Are our life interests pre-determined or do we seek them out? When I think about my strong passion for food, I feel like it was meant to be. It’s just me. Growing up in the household that I have, I’d be extremely surprised if I found myself gravitating towards any other hobby quite as strongly. I have a long history of (home) cooks in the family, boxes and folders stuffed with faded, handwritten recipes to show for it. I can’t get enough of it.
I’ve always held a curiosity for my ancestry and often find myself asking my mom or dad questions about relatives, sparked by miscellaneous thoughts. While I’m always looking to learn more about my international identity or how my family came to be, I find myself far more interested in hearing about family members I never had the chance to meet or even my interactions with them at a young age. It should come as no surprise that a majority of stories that surface involve the kitchen, culinary favorites or disasters, or both.
I suppose it all starts with my grandmothers. My paternal grandma could always be found in the kitchen baking something, most notably the traditional Lawson family Christmas cookies. She loved trying out new recipes, as well as cooking the comforting meals and treats she knew her family and friends loved the most. Grandma Vivian’s recipes were passed around all over the place, until finally compiled into a spiral-bound, personalized cookbook for all to enjoy. Viv’s Recipes features a number of classics and all-time favorites people remember her by, including Nancy Robinson Casserole -a must-share recipe- (in due time my friends), Canlis Salad and He-Man Chocolate Cookies. Every time I’m cooking, baking or eating one of her recipes and realize the influence it’s had across so many generations, I desperately wish I was able to remember the time I spent with her, however brief it was. Unfortunately she died when I was two-years-old and to this day, I think her recipes and my family’s stories serve as the strongest and most loving ties I have to her. Do I plan to cook and bake all of her recipes we have? I hope I can make it a mission one day.

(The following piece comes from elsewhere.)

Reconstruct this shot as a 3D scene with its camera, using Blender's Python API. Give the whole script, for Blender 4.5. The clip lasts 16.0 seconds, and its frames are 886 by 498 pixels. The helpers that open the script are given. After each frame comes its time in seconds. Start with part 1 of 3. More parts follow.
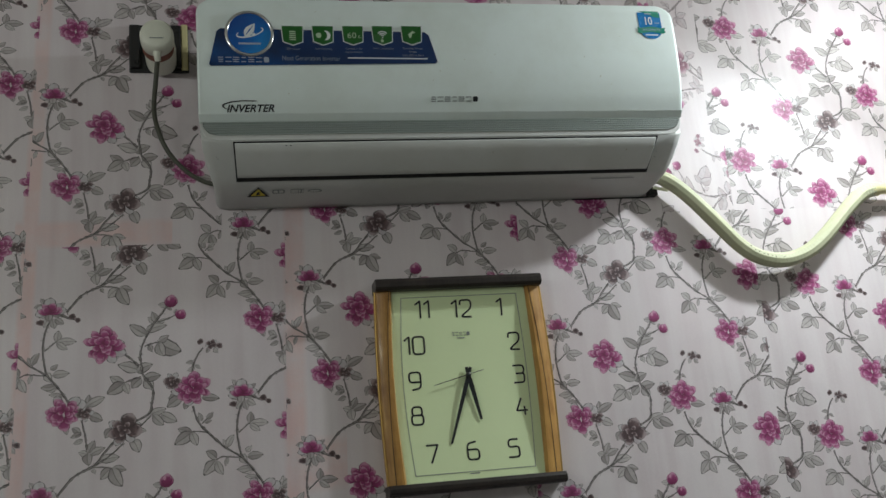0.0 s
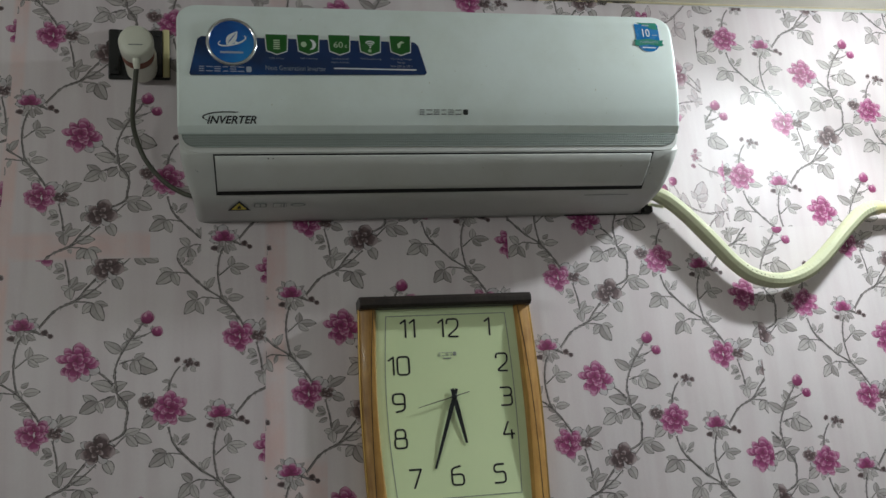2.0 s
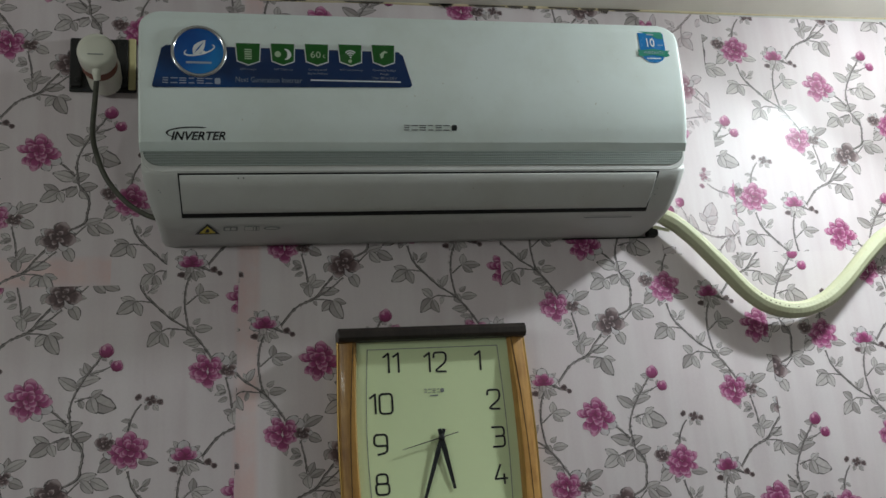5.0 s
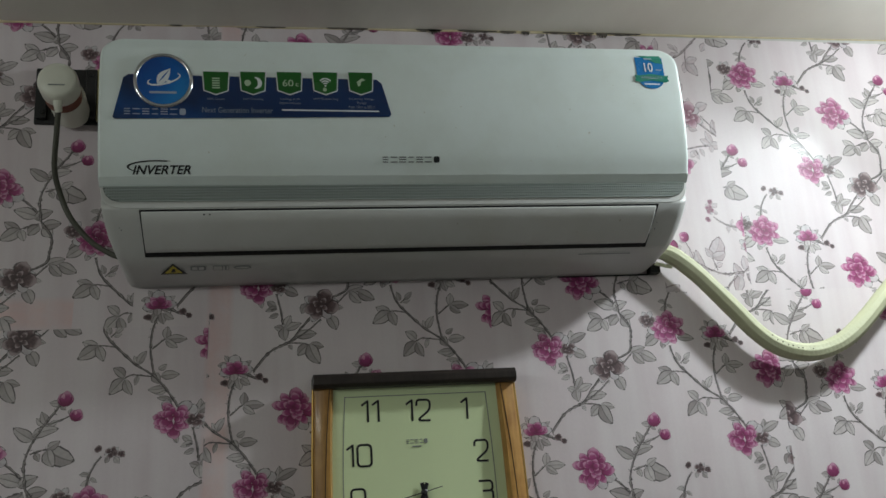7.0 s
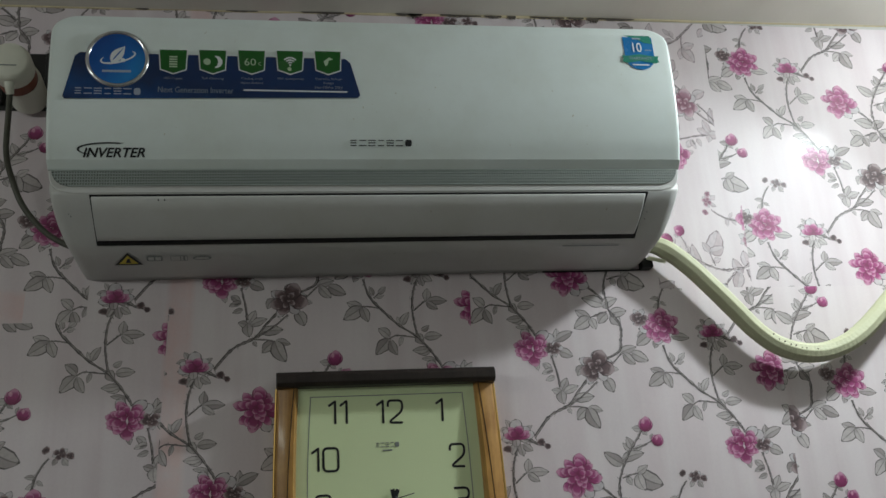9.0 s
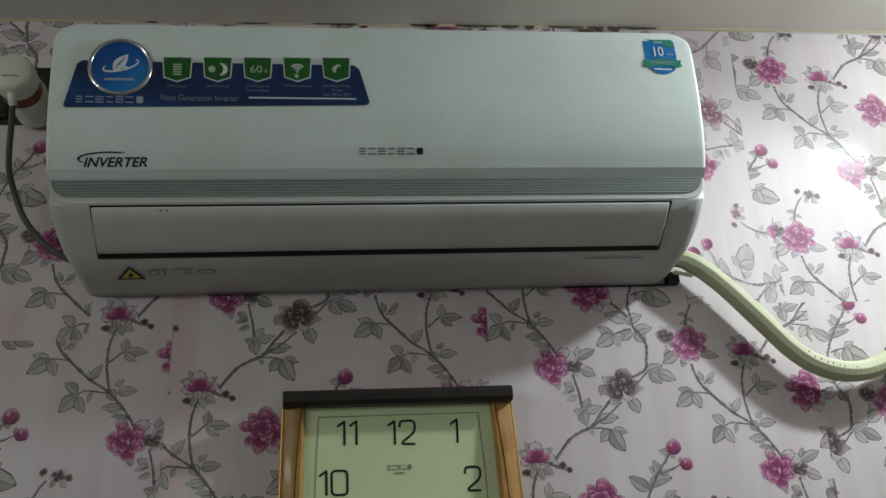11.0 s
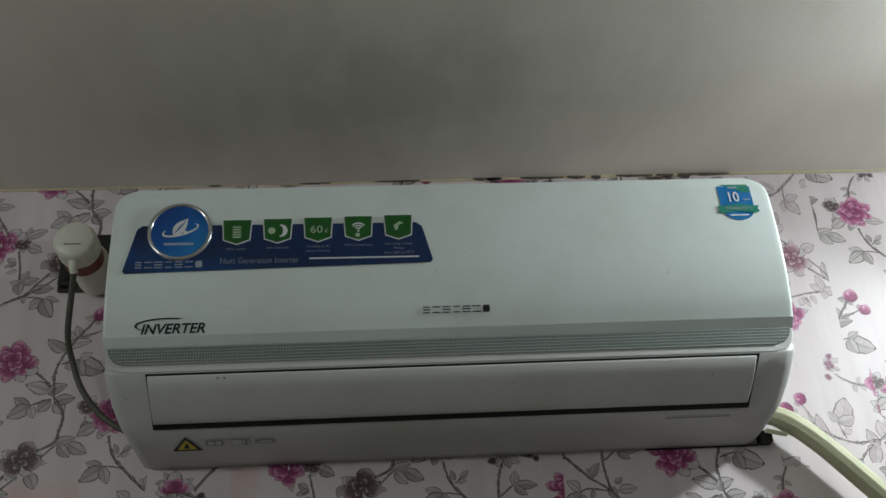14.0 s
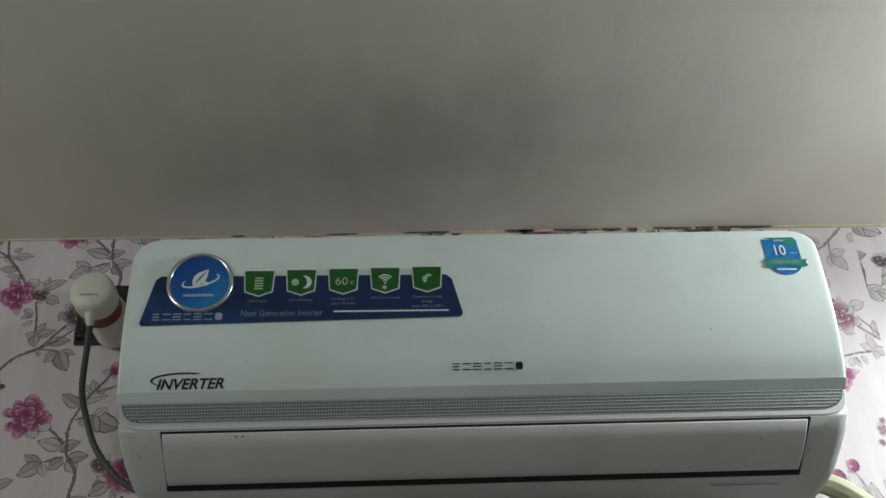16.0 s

Similarly, my maternal grandma died well before my time and it saddens me to think of everything I missed out on not knowing her. My mom tells stories of growing up on a farm in rural Klamath Falls, Oregon. Rustic home cooked meals complete with whole milk fresh from the cows, loaves of bread made from scratch and butter made directly from cream separated from the cow’s milk. They always had some variety of produce on hand, whether it was a stock of canned green beans stored in the cupboard or fresh corn and berries picked straight from the garden in their backyard. To top it off, home grown beef and chicken usually held a permanent position in the freezer. You might say the Reppe clan was on to the organic cooking theme before it became a fad.

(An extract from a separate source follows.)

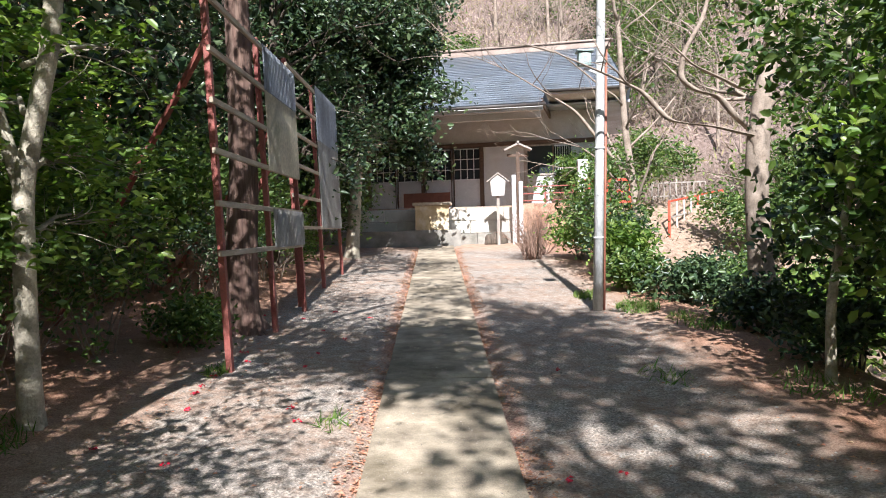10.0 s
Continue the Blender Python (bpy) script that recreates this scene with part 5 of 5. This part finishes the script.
def pebbles():
    rng = np.random.default_rng(700)
    n = 22000
    y = 6.4 + 16 * rng.random(n) ** 1.3
    side = rng.random(n) < 0.5
    u = rng.random(n)
    x = np.where(side, line_left(y) - 0.08 - 1.7 * u, line_right(y) + 0.08 + 1.7 * u)
    m = 3500
    x = np.concatenate([x, rng.uniform(-1.2, 3.2, m)])
    y = np.concatenate([y, rng.uniform(1.8, 6.0, m)])
    keep = ~((y < 6) & (x > -0.25) & (x < 0.95) & (y > 1))
    keep &= ~((y > 4.6) & (y < 6.3) & (x > -2) & (x < 1.6))
    x, y = x[keep], y[keep]
    z = soil(x, y) + 0.002
    g = 3800
    gy = 6.1 + 12 * rng.random(g) ** 1.5
    gx = line_left(gy) + (line_right(gy) - line_left(gy)) * rng.random(g)
    gz = np.interp(gy, PROFILE_Y, PROFILE_Z) + 0.0125
    h = 2200
    hy, hx = rng.uniform(1.8, 4.8, h), rng.uniform(-0.19, 0.6, h)
    x, y = np.concatenate([x, gx, hx]), np.concatenate([y, gy, hy])
    z = np.concatenate([z, gz, np.interp(hy, PROFILE_Y, PROFILE_Z) + 0.0165])
    k = len(x)
    s = rng.lognormal(-5.0, 0.42, k)
    s[-(g + h):] *= 0.55
    base = np.array([(1, 0, 0), (0, 1, 0), (-1, 0, 0), (0, -1, 0), (0.15, 0.1, 0.75)])
    an = rng.uniform(0, 6.28, k)
    rot = np.stack([np.stack([np.cos(an), -np.sin(an)], 1), np.stack([np.sin(an), np.cos(an)], 1)], 1)
    jit = rng.uniform(0.6, 1.3, (k, 5, 1))
    v = base[None] * jit * s[:, None, None]
    v[:, :, :2] = np.einsum("kij,kpj->kpi", rot, v[:, :, :2])
    v += np.stack([x, y, z], 1)[:, None, :]
    i = np.arange(k)[:, None] * 5
    f = np.concatenate([i + np.array(t) for t in ((0, 1, 4), (1, 2, 4), (2, 3, 4), (3, 0, 4))], 1).reshape(-1)
    me = bpy.data.meshes.new("pebbles")
    me.vertices.add(5 * k)
    me.vertices.foreach_set("co", v.ravel())
    me.loops.add(len(f))
    me.loops.foreach_set("vertex_index", f)
    me.polygons.add(4 * k)
    me.polygons.foreach_set("loop_start", np.arange(4 * k) * 3)
    me.polygons.foreach_set("loop_total", np.full(4 * k, 3))
    me.materials.append(MAT["pebble"])
    me.update(calc_edges=True)
    tagged(part("gravel", me, None), "loose grey and tan gravel beside the concrete path", "gravel", kind="stuff")


fallen_leaves()
pebbles()

# ---- unseen behind the camera: added to cast the shade on the steps ----


def shed():
    # stand-in building, sized so its shadow's corner falls left of the steps
    top = thing("shed", (-2.6, -1.8, hz(-2.6, -1.8)), "plain unseen block behind the entrance that shades the left of the steps", "shed")
    part("wall", box((-2.4, -1.6, -0.1), (1.97, 1.55, 6.25), 0.01), MAT["greywood"], top)
    part("roof", box((-2.5, -1.7, 6.25), (2.02, 1.6, 6.37), 0.02), MAT["roof"], top)


shed()
tree("bare_tree", [[(3.6, -1.3, on(3.6, -1.3), 0.14), (3.5, -1.3, 2.6, 0.12), (3.4, -1.3, 5.0, 0.09), (3.3, -1.3, 7.6, 0.06)],
                   [(3.3, -1.3, 6.6, 0.05), (1.7, -1.1, 7.45, 0.04), (0.5, -1.1, 7.9, 0.034), (-0.4, -1.1, 8.5, 0.026), (-1.4, -1.1, 9.0, 0.015)],
                   [(3.3, -1.3, 6.4, 0.05), (1.6, -1.1, 7.25, 0.042), (0.5, -1.15, 7.1, 0.036), (-0.3, -1.1, 7.5, 0.028), (-1.4, -1.1, 7.7, 0.015)],
                   [(3.4, -1.3, 5.6, 0.05), (1.8, -1.2, 6.4, 0.04), (0.9, -1.1, 6.5, 0.034), (-0.25, -1.1, 6.3, 0.026), (-1.2, -1.1, 6.6, 0.015)],
                   [(3.4, -1.3, 5.2, 0.04), (2.2, -1.2, 5.6, 0.034), (1.2, -1.1, 6.0, 0.03), (0.2, -1.1, 5.7, 0.022)]], 801, "twig", "leaf_mid", "bare tree behind the path's entrance", limbs=4, limb_len=1.0, depth=1, leaves=False, kids=(1, 2))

It goes without saying that my maternal grandmother and her culinary tendencies had a tremendous impact on my mom as she grew up. I’m grateful for it each and every day, quite possibly more so as I grow older and realize how big of a role it’s played in shaping who I am. I’ve grown up with a home cooked meal on the table every night, carefully thought out birthday cakes made from scratch every year and holiday or special occasion-driven menus transformed into delicious, memory-filled feasts to cherish forever. I have vivid memories of my dad baking his mom’s German Pancakes (an all-time favorite) for many breakfasts, meticulously following each step of the recipe so as to ensure they turned out just like grandma’s. Today it’s clear this special touch has rubbed off not only on me, but my siblings as well. Whether it be cooking, baking, decorating or recipe hunting/testing, we all enjoy our time spent in the kitchen and sharing our concoctions with each other. In fact, the trend started early, as I’m told all four of us kids eagerly pulled up a chair next to mom to help her cook, overjoyed with any task she gave us.
[spoiler alert] …. Things could get cheesy.
I love the creativity involved with cooking and baking: an empty pan is like a blank canvas awaiting a masterpiece…or something like that. I love looking at a pile of carefully sought out ingredients, only to realize that in just a short while their combination will produce an entirely new and unique product. While I enjoy the freedom and peace involved with food, I find greater joy in the love it holds and all that it represents.
Baking a batch of your best chocolate chip cookie recipe for a friend, will always be a strong reminder of the love you have for them and the special part they play in your life. Both my grandmothers’ and mother’s memorable kitchen ways and recipes are the strongest of loves that get passed down for years and years. I like to think that my adorable two-and-a-half-year-old nephew, Jack, (did I mention he’s as cute as can be?) has caught the food bug – no … not a bad one – early as he now pulls a chair up to the counter in the kitchen to help cook, following in his daddy’s footsteps.
People often say food brings people together. It does. It also helps spread the love.
Well now that I’ve written a chapter, I think it best to wrap up. So, in short: food is love. I am food.